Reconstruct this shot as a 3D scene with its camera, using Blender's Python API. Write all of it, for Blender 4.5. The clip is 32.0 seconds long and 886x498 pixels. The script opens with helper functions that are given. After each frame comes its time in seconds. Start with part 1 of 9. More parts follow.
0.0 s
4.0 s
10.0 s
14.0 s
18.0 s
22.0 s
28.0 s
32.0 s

^^^^^^^^

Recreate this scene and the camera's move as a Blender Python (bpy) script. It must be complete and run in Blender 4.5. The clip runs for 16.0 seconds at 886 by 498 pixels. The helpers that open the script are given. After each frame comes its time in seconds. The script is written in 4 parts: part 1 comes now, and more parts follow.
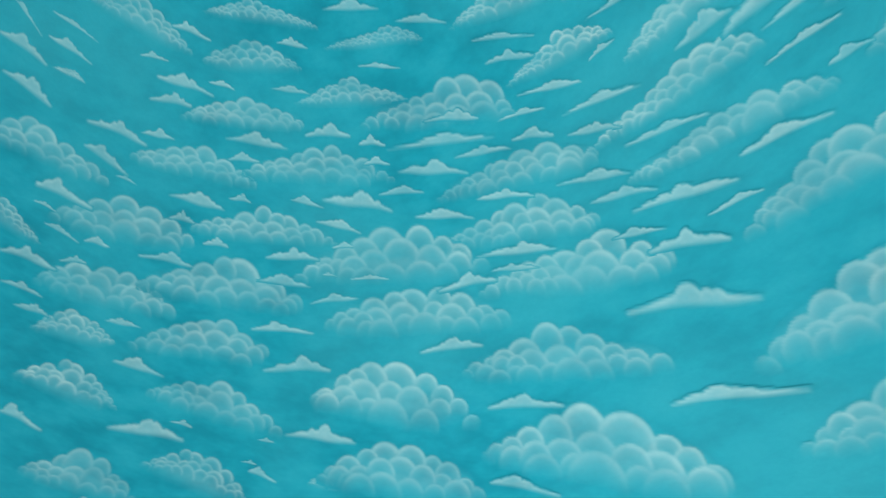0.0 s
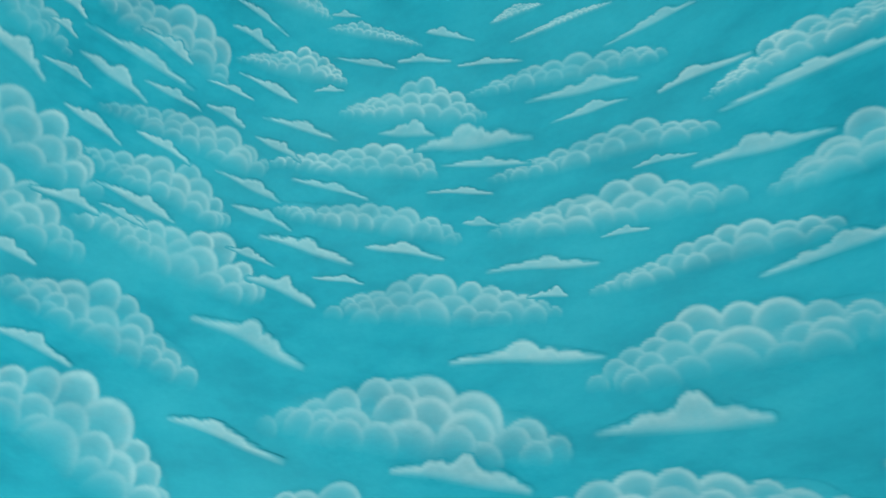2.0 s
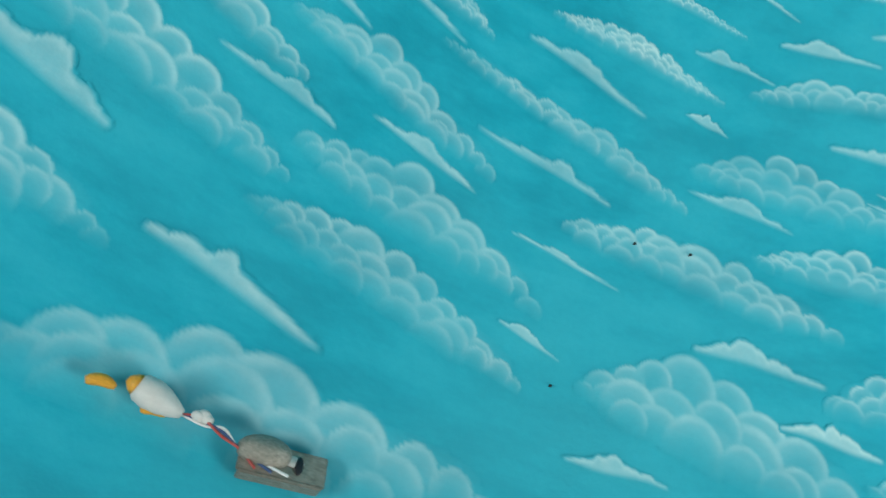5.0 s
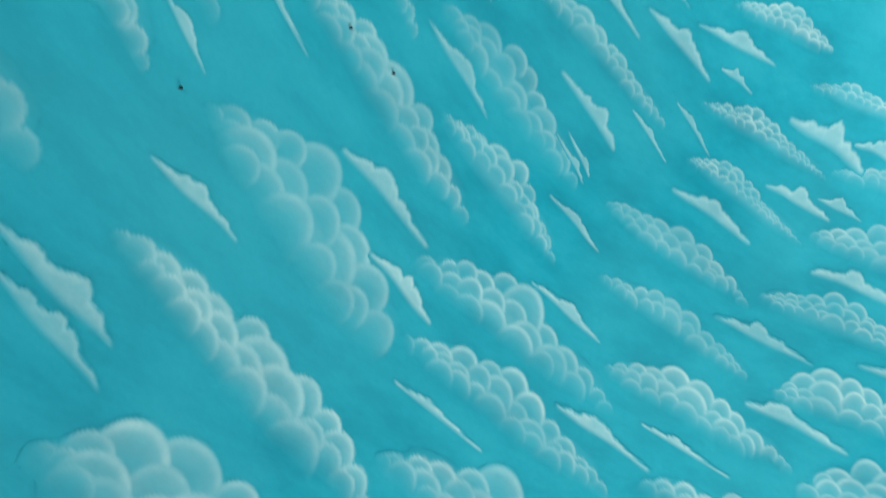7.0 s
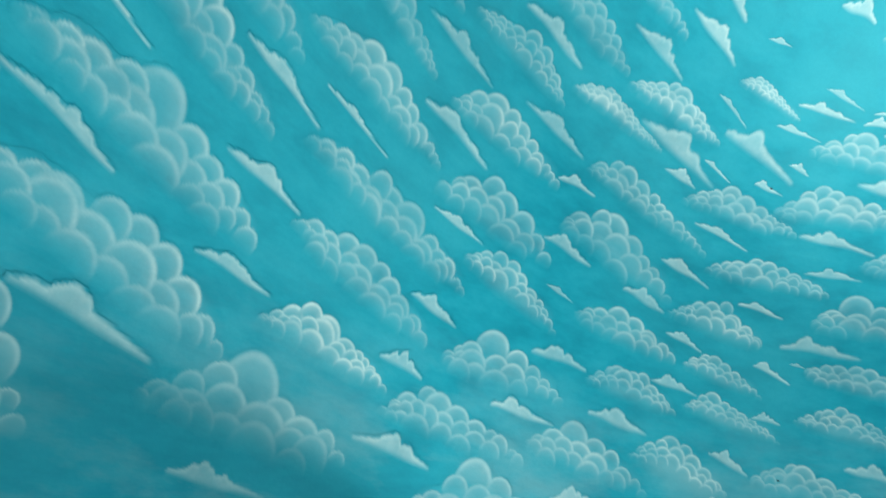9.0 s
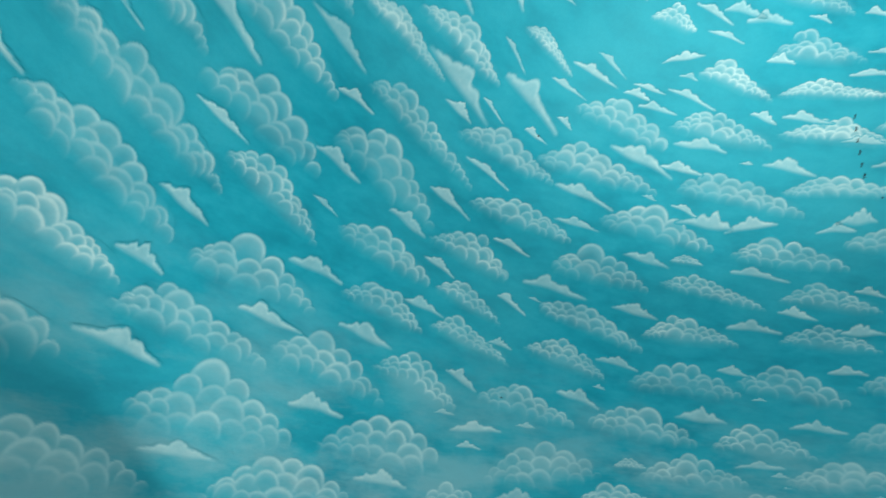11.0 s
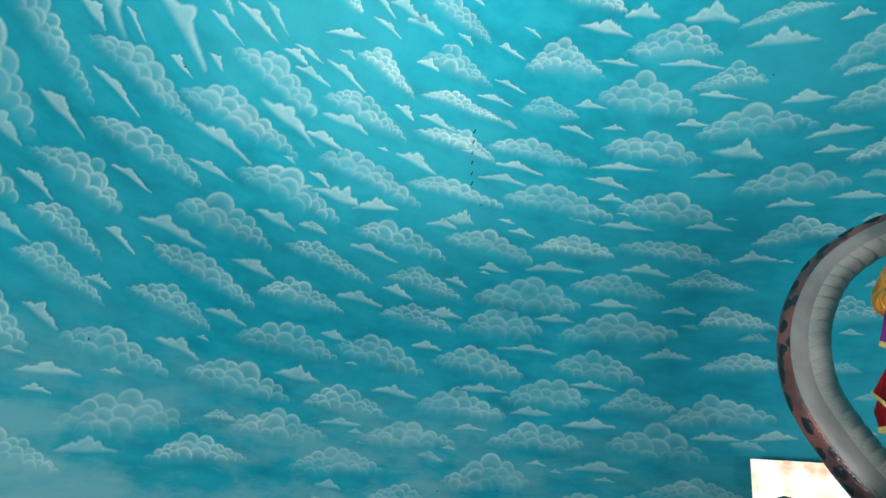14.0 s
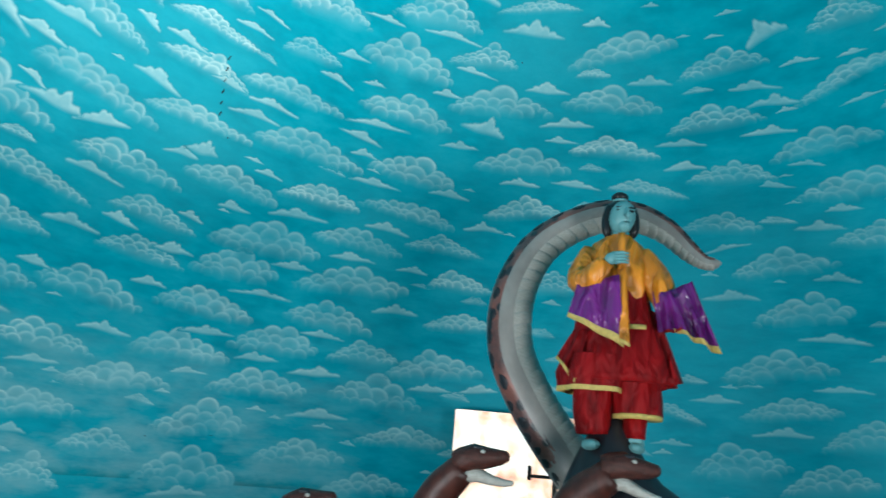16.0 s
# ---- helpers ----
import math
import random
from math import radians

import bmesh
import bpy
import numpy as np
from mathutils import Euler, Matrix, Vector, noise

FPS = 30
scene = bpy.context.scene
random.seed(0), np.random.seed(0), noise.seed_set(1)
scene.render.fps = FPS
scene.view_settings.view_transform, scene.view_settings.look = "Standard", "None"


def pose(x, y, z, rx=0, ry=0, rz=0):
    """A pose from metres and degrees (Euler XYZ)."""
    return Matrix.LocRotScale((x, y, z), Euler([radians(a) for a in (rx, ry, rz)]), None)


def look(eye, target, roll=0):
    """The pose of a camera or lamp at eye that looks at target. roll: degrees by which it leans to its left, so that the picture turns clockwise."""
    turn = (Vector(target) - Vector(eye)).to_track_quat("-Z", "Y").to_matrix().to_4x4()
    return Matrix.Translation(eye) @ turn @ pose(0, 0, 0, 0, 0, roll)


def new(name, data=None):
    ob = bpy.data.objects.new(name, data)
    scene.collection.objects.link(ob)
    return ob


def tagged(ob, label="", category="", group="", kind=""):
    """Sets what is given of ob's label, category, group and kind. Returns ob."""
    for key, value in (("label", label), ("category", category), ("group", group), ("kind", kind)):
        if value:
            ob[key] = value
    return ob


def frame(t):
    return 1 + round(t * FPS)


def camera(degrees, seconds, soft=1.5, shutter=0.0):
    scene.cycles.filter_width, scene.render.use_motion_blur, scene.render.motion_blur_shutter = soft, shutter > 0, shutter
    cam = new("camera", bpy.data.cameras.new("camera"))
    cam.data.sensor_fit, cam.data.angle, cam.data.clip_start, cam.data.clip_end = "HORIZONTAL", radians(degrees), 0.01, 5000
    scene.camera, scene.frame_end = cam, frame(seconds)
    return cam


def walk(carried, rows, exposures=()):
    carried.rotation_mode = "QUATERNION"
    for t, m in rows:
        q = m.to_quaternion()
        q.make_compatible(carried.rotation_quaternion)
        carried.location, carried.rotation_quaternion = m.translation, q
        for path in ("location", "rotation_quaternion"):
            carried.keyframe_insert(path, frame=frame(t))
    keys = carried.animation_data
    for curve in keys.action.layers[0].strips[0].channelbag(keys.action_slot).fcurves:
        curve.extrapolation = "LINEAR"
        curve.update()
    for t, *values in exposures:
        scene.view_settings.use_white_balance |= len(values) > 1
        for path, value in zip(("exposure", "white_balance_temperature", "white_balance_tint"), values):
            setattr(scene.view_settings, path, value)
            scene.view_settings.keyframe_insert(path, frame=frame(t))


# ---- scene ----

^^^^^^^^

Count each line with "render" in it and report that figure by itself.

2